65. African Feather Grass
Botanical Name: Cenchrus macrourus
Height: 1 – 2 metres
Notes: This is a perennial grass with upright leaves and flower spikelets. It grows in grassy areas, roadsides and disturbed lands. It rapidly spreads across grassland, making it highly invasive in this habitat.
66. Burr Medic
Botanical Name: Medicago polymorpha
Height: 10 – 20 cm
Notes: This plant grows in agricultural and disturbed land and has leaves similar to that of Clover. It also has burrs (reflected in the name) that stick to animals and clothing, aiding seed dispersal.
Burr Medic shares a symbiotic relationship with Ensifer medicae, a bacterium species that can fix nitrogen in the soil.
67. African Lily
Botanical Name: Agapanthus praecox
Height: Up to 1 metre
Notes: Reviews are mixed about the African Lily, as it’s considered a popular garden plant and invasive. This plant is known for the flamboyant rounded clusters of violet-blue blooms. Each umbel possesses up to 100 individual blossoms.
68. Common Chicory
Botanical Name: Cichorium intybus
Height: Up to 10 cm
Notes: This perennial plant’s flowers sport a similar appearance to the Cornflower. You can find this plant growing in arable land and grassy meadows.

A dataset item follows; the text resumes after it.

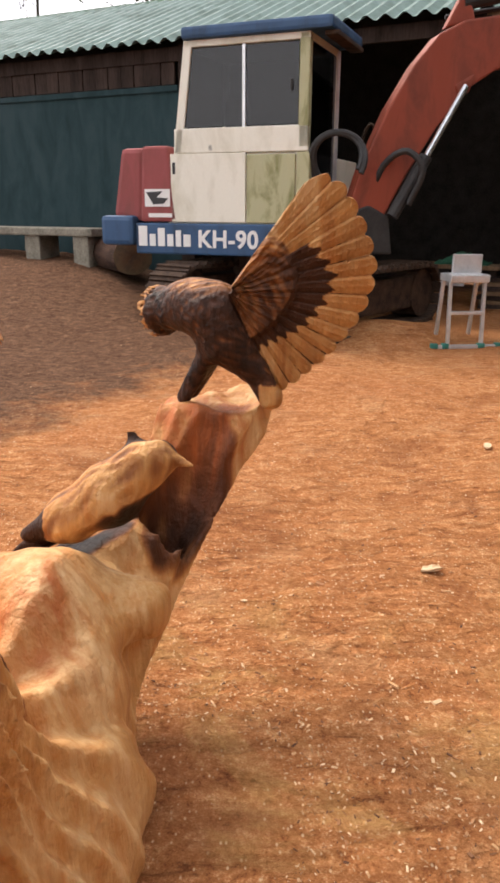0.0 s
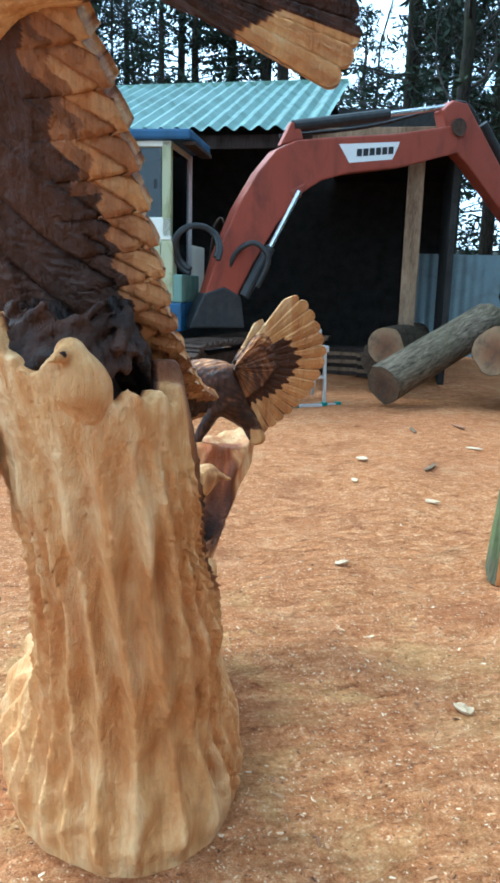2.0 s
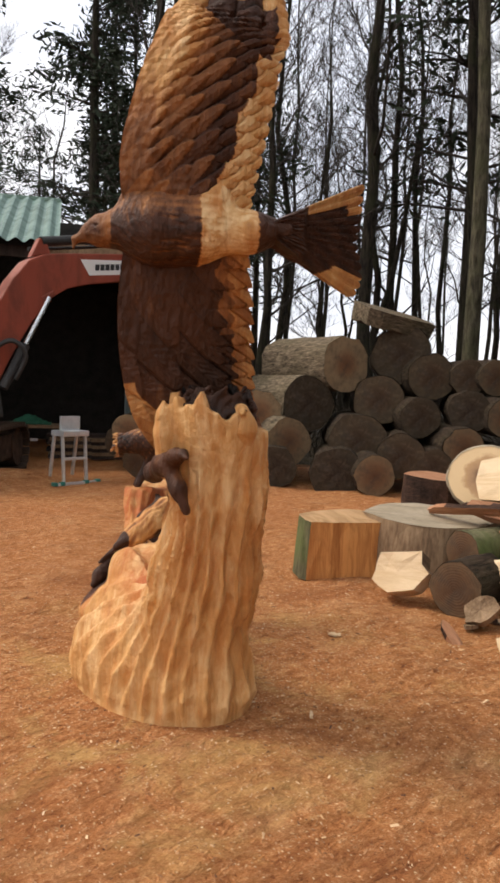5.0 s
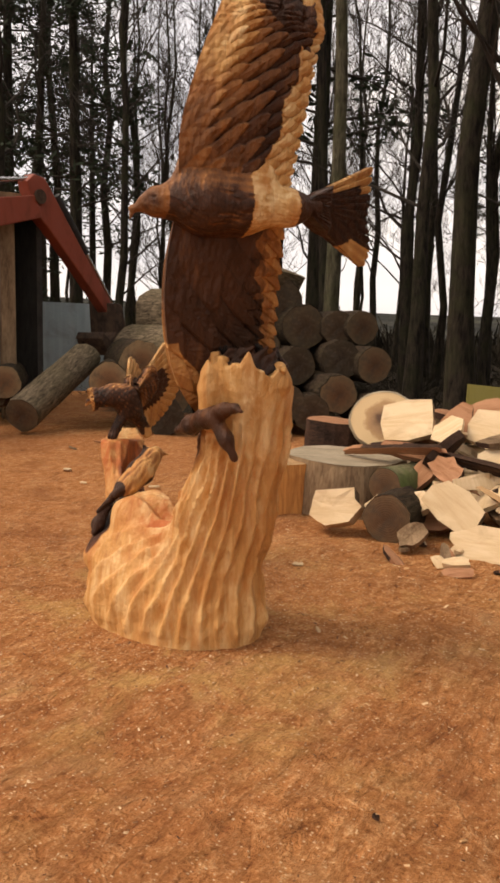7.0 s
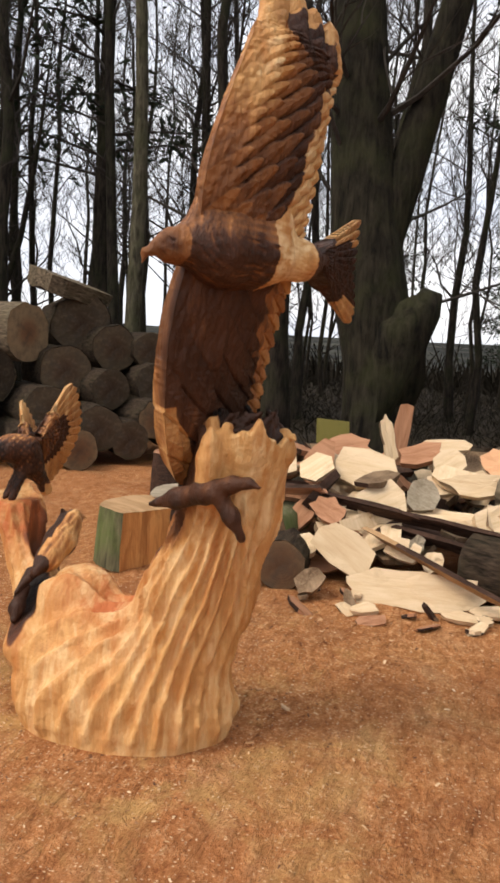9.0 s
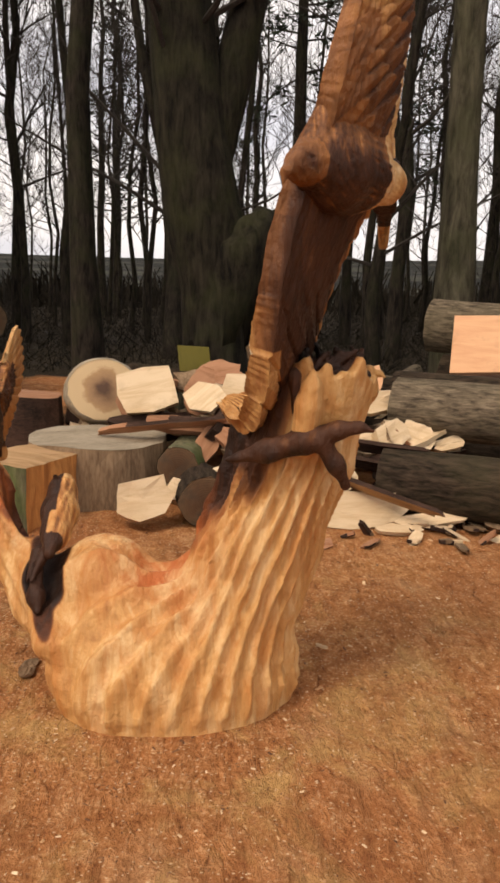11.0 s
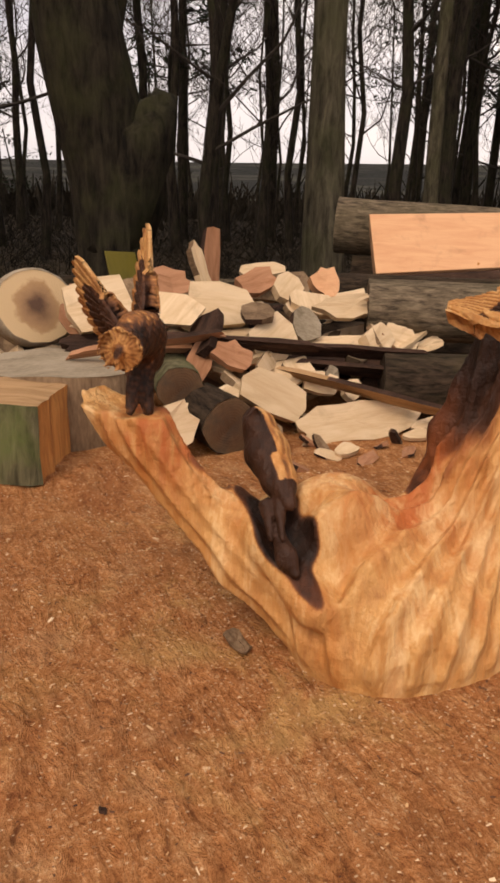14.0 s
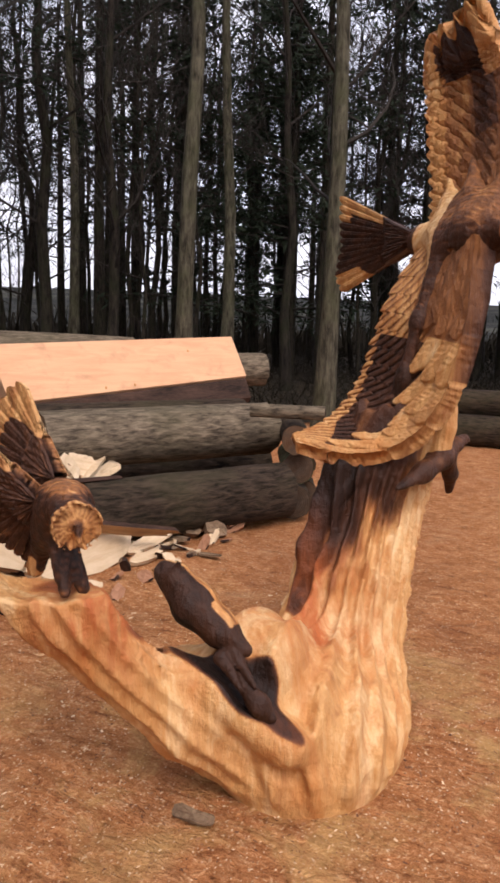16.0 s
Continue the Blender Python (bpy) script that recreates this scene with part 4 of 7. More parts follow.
def trunk_field(p):
    x, y, z = p[..., 0], p[..., 1], p[..., 2]
    limb = chain(p, LIMB, 0.05)
    cx, cy = limb_axis(z)
    az = np.arctan2(y - cy, x - cx)
    dome = smooth_min(ellipsoid(p, (-0.50, 1.12, 0.10), (0.315, 0.35, 0.36), 12), capsule(p, (-0.48, 1.14, 0.18), (-0.42, 1.27, 0.42), 0.25, 0.165), 0.12)
    d = smooth_min(limb, dome, 0.10)
    d = smooth_min(d, ellipsoid(p, (-0.50, 0.965, 0.06), (0.292, 0.395, 0.40), 8), 0.06)
    d = smooth_min(d, capsule(p, (-0.45, 1.31, 0.42), (-0.25, 1.40, 0.40), 0.135, 0.090), 0.06)
    d = smooth_min(d, chain(p, FLANGE, 0.05) + 0.002 * waves(p * np.array((1, 1, 0.15)), 60, 51), 0.06)
    turn = 12 * az + 0.9 * np.sin(2 * az + 1) + 0.7 * np.sin(3 * az + 1.6 * z) + 1.6 * z + 0.30 * np.sin(9 * z + 3 * az) + 0.5 * waves(p * np.array((1, 1, 0.35)), 14, 71)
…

The plant has many culinary uses, with the leaves, roots, and blanched buds used as a food additive and substitute for coffee.
69. Yellow Woodsorrel
Botanical Name: Oxalis stricta
Height: Up to 20 cm
Notes: This plant grows in woodlands, meadows, and disturbed areas but is a common weed of gardens and lawns. It’s also called “Lemon Clover” as it possesses clover-shaped leaves. Boiling the plant releases a natural orange dye.
70. Orchardgrass
Botanical Name: Dactylis glomerata
Height: Up to 1.5 metres
Notes: Orchardgrass is known for its thick tufting growth and triangular flowerheads that change colour throughout the year. It grows on roadsides and in meadows.
It’s also commonly called “Cat Grass” because it’s frequently chewed on by domestic furry felines.
Summary
Even weeds can be interesting, right? We spend so much time stressing over these invasive plants, we forget they have an interesting backstory. It doesn’t make them any less frustrating, though!
This article can’t fix your weed problem, but at least now you know what weeds are taking over your garden!